Friday, August 24, 2007

Dust bowl weather...

... but no dust storms.

I have many disagreements with the standards and practices of early 21st Century large-scale agriculture. But I am happy to admit that there have also been some significant advances in the last 50 years in agricultural practices. The drought we are having now may or may not have some contribution from global climate change; only another few decades of climate data will sort this out. But it has reached a magnitude where it clearly belongs among the great droughts of the Dust Bowl Cycle. A Special Weather Statement from the Nashville NWS this morning rightfully reminds their readership that extreme heat waves and droughts are a well-known part of natural variability of our climate here. They list other periods that have had summers of comparable brutality to what we are experiencing now: the 1930s, 1950s, 1980s, and now the mid 2000-aughts (this is actually our third consecutive year of summer drought; this year is however far more extreme than the previous two). Anybody else detect a periodicity there? The 1930s and, to a lesser extent, the 1950s were the great dust bowl eras; even in the early 1980s I remember a few episodes of dust clouds that travelled across multiple States. So far in the Aughts, this hasn't been happening. I'm happy to credit the lack of a Dust Bowl this decade to the half-century-plus of work by the Soil Conservation Service, Extention Agencies, Ag Colleges, and every one else who has developed and taught soil conserving tillage and management practices.

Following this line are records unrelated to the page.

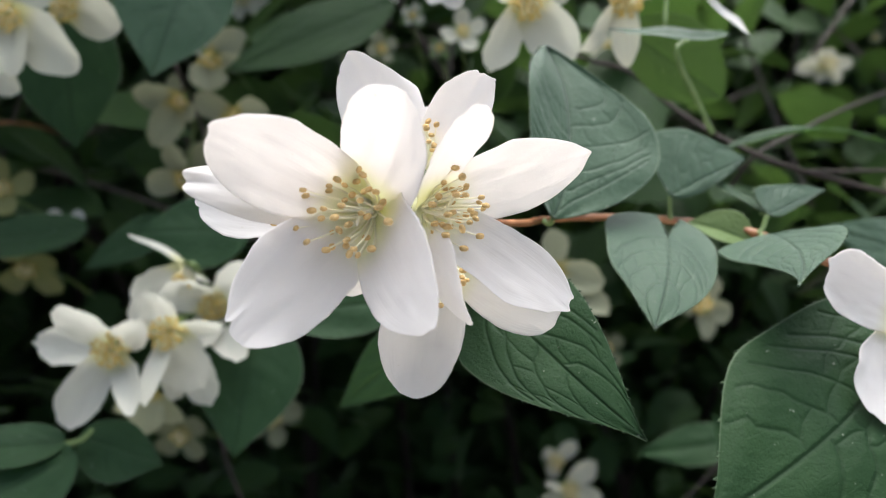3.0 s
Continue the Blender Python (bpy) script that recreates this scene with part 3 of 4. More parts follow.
# ---- the neighbouring branch: a half-seen flower over a large leaf ----
nb = thing("mock_orange_branch", (0.1211, 0.1850, 1.2641), "mock orange twig with one large dark leaf", "branch")
add_stem(nb, [(0.1121, 0.1800, 1.2707), (0.1274, 0.1900, 1.2602), (0.1724, 0.2200, 1.2229)], [0.001, 0.0013, 0.0018], TWIG)
add_leaf(nb, (0.1275, 0.1856, 1.2773), (0.0568, 0.1493, 1.2360), (-0.34, -0.86, 0.38), 0.0190, 0.0263, "large dark green toothed leaf with sunken veins", wide=0.56, tail=1.33, taper=0.82, lean=-0.072, skew=-0.04, thick=0.0003,
         fold=-0.01, arch=0.05, teeth=20, seed=8, nu=220, nv=150, pairs=7, sweep=0.20, quilt=0.0026)
fl = thing("flower", (0.1162, 0.1700, 1.2741), "white mock orange flower over the large leaf", "flower")
fm = (0.1162, 0.1700, 1.2741)
add_petal(fl, fm, (0.0886, 0.1610, 1.2868), (0.15, -0.95, 0.2), (0.0056, 0.0104), 0.00013, wide=0.62, blunt=(2.6, 2.2), foot=0.7, arch=-0.06, cup=0.12, seed=51, ragged=0.03, peaks=((0.58, 0.05, 0.13), (0.10, -0.05, 0.18)), **FINE)
add_petal(fl, fm, (0.1018, 0.1570, 1.2543), (-0.1, -0.95, 0.2), (0.0092, 0.0098), 0.00013, wide=0.56, blunt=2.3, foot=0.5, arch=-0.06, cup=0.15, seed=52, ragged=0.03, peaks=((0.3, -0.02, 0.06),), **FINE)
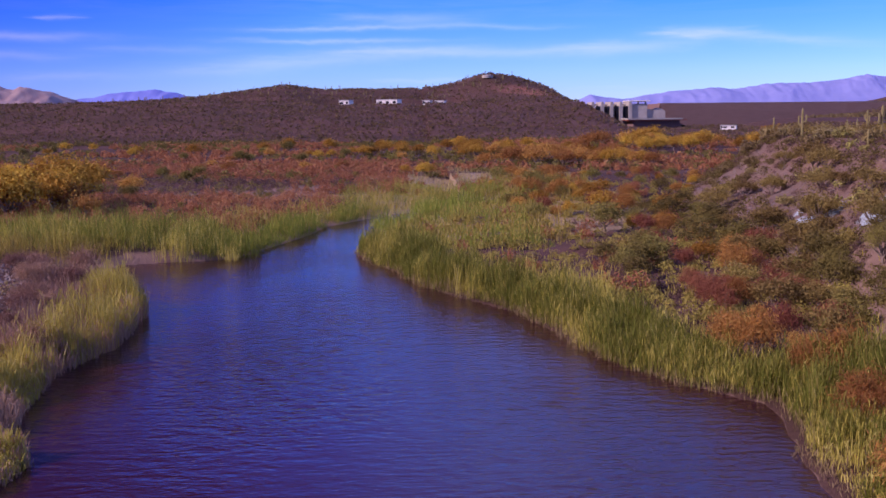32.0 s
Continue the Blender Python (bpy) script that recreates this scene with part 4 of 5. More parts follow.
# the wooded foot of the bluff
scatter(PV, 30, band(248, 334, 0.08, 0.42), (1.0, 1.5), "bank trees", 35)
scatter(PV, 4, band(248, 330, 0.5, 0.85), (0.6, 1.0), "bank trees", 36)
scatter(PV, 10, band(248, 330, 0.12, 0.62), (0.9, 1.4), "bank trees", 10)
scatter(MESQ, 26, band(246, 335, 0.06, 0.4), (0.8, 1.2), "bank trees", 11)
scatter(PV, 14, band(205, 250, 0.15, 0.36), (0.7, 1.05), "bank trees", 15)
scatter(YELB, 3, band(276, 284, 0.04, 0.15), (0.7, 0.95), "bank willows", 16)
scatter(GREY, 30, band(255, 330, 0.03, 0.3), (1.0, 1.8), "grey brush at the water", 17)
for k, x, y, z in ((MESQ, 15.0, 86, 1.0), (PINK, 16.6, 84, 1.1), (ORAN, 17.4, 80.5, 1.1), (YELB, 13.8, 88, 1.5), (ORAN, 14.4, 82, 0.9), (MESQ, 16.0, 78.5, 0.9), (MESQ, 15.4, 90, 1.2), (MESQ, 15.6, 86.5, 1.0), (ORAN, 15.6, 80.5, 0.9), (MESQ, 17.6, 91.5, 1.1),
                   (MESQ, 18.4, 87.5, 1.1), (MESQ, 19.0, 80.5, 1.0), (TAMA, 17.2, 95, 1.0), (YELB, 17.8, 84.5, 1.2), (BARE, 16.5, 97.5, 1.6), (BARE, 18.5, 95.5, 1.4), (BARE, 15.8, 100.5, 1.4), (TWIG, 17.0, 99, 1.6), (TWIG, 18.6, 97.5, 1.7), (TWIG, 15.6, 97.5, 1.4)):
    plant(k, x, y, z, "bank thicket")
scatter(PINK, 4, band(82, 92, 0.1, 0.25), (0.7, 0.9), "bank willows", 18)
scatter(MESQ, 5, band(78, 90, 0.08, 0.25), (0.6, 0.8), "bank tamarisks", 19)
scatter(MESQ, 3, band(80, 90, 0.1, 0.25), (0.6, 0.8), "bank trees", 20)
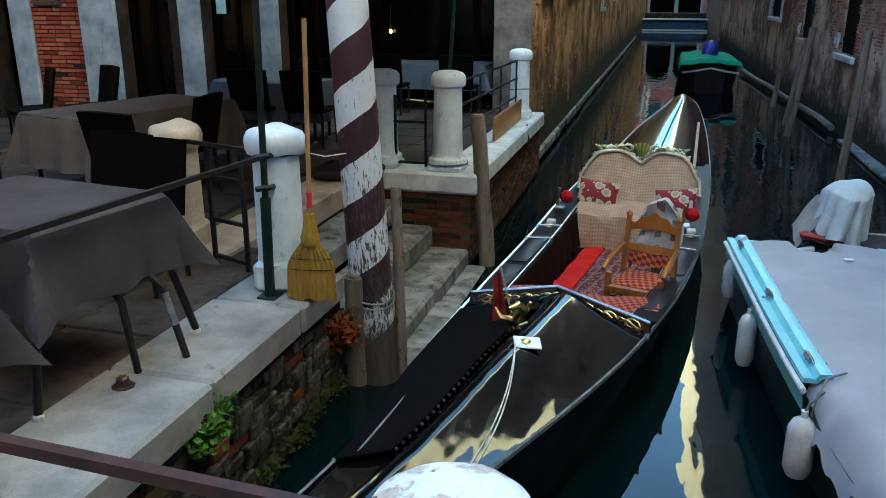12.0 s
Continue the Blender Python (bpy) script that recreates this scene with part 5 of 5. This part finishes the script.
bm = bmesh.new()
sheet(bm, hood, 96, 24)
bmesh.ops.remove_doubles(bm, verts=bm.verts, dist=0.002)
hd = part("motor_hood", bm, plain("pale_blue_grey_cloth", (0.42, 0.49, 0.53), (0.58, 0.65, 0.68), 5, 0.85, bumpy=0.3), None, smooth=True)
hd.matrix_basis = pose(1.56, 7.72, 0.42)
tagged(hd, "pale grey cloth hood draped over the outboard motor", "cloth hood")
bm = bmesh.new()
sheet(bm, lambda u, v: (-0.06 - 0.20 * u, 0.16 - 0.34 * v + 0.04 * math.sin(u * 5), 0.60 - 0.30 * u - 0.20 * v * (1 - 0.3 * u) + 0.02 * math.sin(v * 9)), 10, 10, 0.006)
bc = part("cloth_flap", bm, plain("beige_canvas", (0.20, 0.20, 0.19), (0.28, 0.28, 0.265), 5, 0.85), None, smooth=True)
bc.matrix_basis = pose(1.56, 7.72, 0.42)
tagged(bc, "beige canvas flap hanging beside the motor", "cloth")
sol = thing("deck_hatch", "small dark panel in a pale metal frame on the stern", "hatch", m=pose(1.97, 7.58, 0.66, 18, 0, -4))
bm = bmesh.new()
for a, b in (((-0.15, -0.14), (-0.13, 0.14)), ((0.13, -0.14), (0.15, 0.14)), ((-0.15, -0.14), (0.15, -0.12)), ((-0.15, 0.12), (0.15, 0.14))):
    span(bm, (*a, 0), (*b, 0.025), 0.004)
part("frame", bm, TRIM, sol)
bm = bmesh.new()
span(bm, (-0.13, -0.12, 0.004), (0.13, 0.12, 0.014))
part("panel", bm, plain("dark_grey_panel", (0.03, 0.035, 0.04), (0.06, 0.065, 0.07), 6, 0.2), sol)
bm = bmesh.new()
span(bm, (-0.15, -0.16, -0.3), (0.16, 0.05, -0.01))
part("stand", bm, TURQ, sol)

# ---------------------------------------------------------------- green and blue boats up the canal
gb = thing("work_boat", "dark work boat with a green tarpaulin over its bow", "boat")
bm = bmesh.new()
rows = []
for i in range(21):
    y = 26.0 + 6.0 * i / 20
    w = 0.90 * min(1, (0.25 + (i / 6.0)) ** 0.5 if i < 6 else 1.0)
    z = 0.84 - 0.12 * i / 20
    rows.append([bm.verts.new((1.44 + p * w, y - (0.35 if abs(p) < 0.4 and i == 0 else 0), q)) for p, q in ((-1, z), (-0.97, 0.35), (-0.88, -0.1), (0, -0.2), (0.88, -0.1), (0.97, 0.35), (1, z))])
for p, q in zip(rows, rows[1:]):
    for k in range(6):
        bm.faces.new((p[k], p[k + 1], q[k + 1], q[k]))
bm.faces.new(rows[0])
bm.faces.new(rows[-1][::-1])
part("hull", bm, plain("black_tar_paint", (0.006, 0.006, 0.007), (0.015, 0.016, 0.018), 5, 0.7, spec=0.1), gb, smooth=True)
bm = bmesh.new()
tube(bm, [(0.62, 25.95, 0.60), (1.0, 25.8, 0.66), (1.44, 25.62, 0.76), (1.88, 25.8, 0.66), (2.26, 25.95, 0.60)], 0.03, 8)
part("bow_rail", bm, plain("pale_grey_rubber", (0.3, 0.32, 0.33), (0.45, 0.47, 0.48), 6, 0.6), gb, smooth=True)
bm = bmesh.new()
sheet(bm, lambda u, v: (1.44 + (2 * u - 1) * (0.95 - 0.1 * v), 25.9 + 4.8 * v, 0.90 + 0.12 * (1 - abs(2 * u - 1)) ** 0.8 + 0.012 * math.sin(u * 23 + v * 7) - (0.12 if abs(2 * u - 1) > 0.96 else 0) - (0.10 if v < 0.02 else 0)), 30, 24, 0.02)
gt = part("tarpaulin", bm, plain("green_tarpaulin", (0.004, 0.16, 0.10), (0.012, 0.30, 0.19), 3, 0.85, spec=0.15), None, smooth=True)
tagged(gt, "green tarpaulin stretched over the work boat", "tarpaulin")
bm = bmesh.new()
lathe(bm, [(0.2, 0), (0.26, 0.1), (0.25, 0.38), (0.15, 0.5), (0.01, 0.53)], 12, (1.5, 28.3, 0.93), wobble=0.2)
tagged(part("wrapped_pack", bm, plain("blue_plastic_sheet", (0.01, 0.02, 0.30), (0.03, 0.06, 0.5), 6, 0.4), None, smooth=True), "bright blue wrapped pack on the work boat", "package")
bb = thing("barge", "blue barge with a white gunwale moored across the canal", "boat")
bm = bmesh.new()
span(bm, (-2.4, 76.0, -0.2), (3.6, 78.2, 0.95), 0.25)
part("hull", bm, plain("deep_blue_paint", (0.008, 0.035, 0.09), (0.02, 0.07, 0.16), 4, 0.4), bb)
bm = bmesh.new()
span(bm, (-2.45, 75.9, 0.97), (3.65, 78.3, 1.07), 0.04)
part("gunwale", bm, RUB, bb)
bm = bmesh.new()
span(bm, (-2.45, 75.85, 0.02), (3.65, 76.0, 0.16), 0.03)
part("boot_top", bm, RUB, bb)


# ---------------------------------------------------------------- tables and chairs
CLOTH_B = plain("slate_grey_linen", (0.038, 0.037, 0.042), (0.066, 0.064, 0.071), 3, 0.9, grain=180, bumpy=0.1)
# white cloth coloured dark grey-blue, with the shade by the wall included
CLOTH_W = plain("shaded_white_linen", (0.07, 0.09, 0.115), (0.105, 0.13, 0.165), 3, 0.9, grain=180, bumpy=0.1)
CLOTH_G = plain("grey_beige_linen", (0.11, 0.095, 0.085), (0.16, 0.14, 0.125), 3, 0.9, grain=180, bumpy=0.1)
RATTAN = plain("black_rattan", (0.0014, 0.0012, 0.0012), (0.004, 0.0035, 0.0035), 20, 0.7, grain=120, bumpy=0.5, spec=0.05)
LEGMAT = plain("dark_metal_leg", (0.006, 0.005, 0.005), (0.018, 0.016, 0.015), 12, 0.4, metal=0.3)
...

The skies may be scorching and desicated, but at least they are blue, not red!

2 Comments:

At 11:06 AM, Blogger Ivorybill Septic said...

Bill, do some reading up on the recently recognized Atlantic Multidecadal Oscillation. It appears we may be in for a multidecadal period of increased drought in the midwest and increased hurricane activity in the Atlantic.

 
At 11:46 AM, Blogger Bill Pulliam said...

The periodicities in the "dust bowl" cycle and the Atlantic hurricane season were recognized statistically long ago, actually. But there seems to be more at play that just the AMO; for example, the drought cycle gives an impression of peaking twice per every single cycle of the AMO (1930s and 1950s, 1980s and 2000-aughts); indeed the near dust-bowl conditions of the 1980s occured during a negative phase of the AMO. There are ENSO affects as well, plus doubtless other regional and global scale long-term processes.

Regardless, I think it is fair to say that we are in fact in the midst of a peak in both the drought and Atlantic hurricane cycles, not just facing one in the future.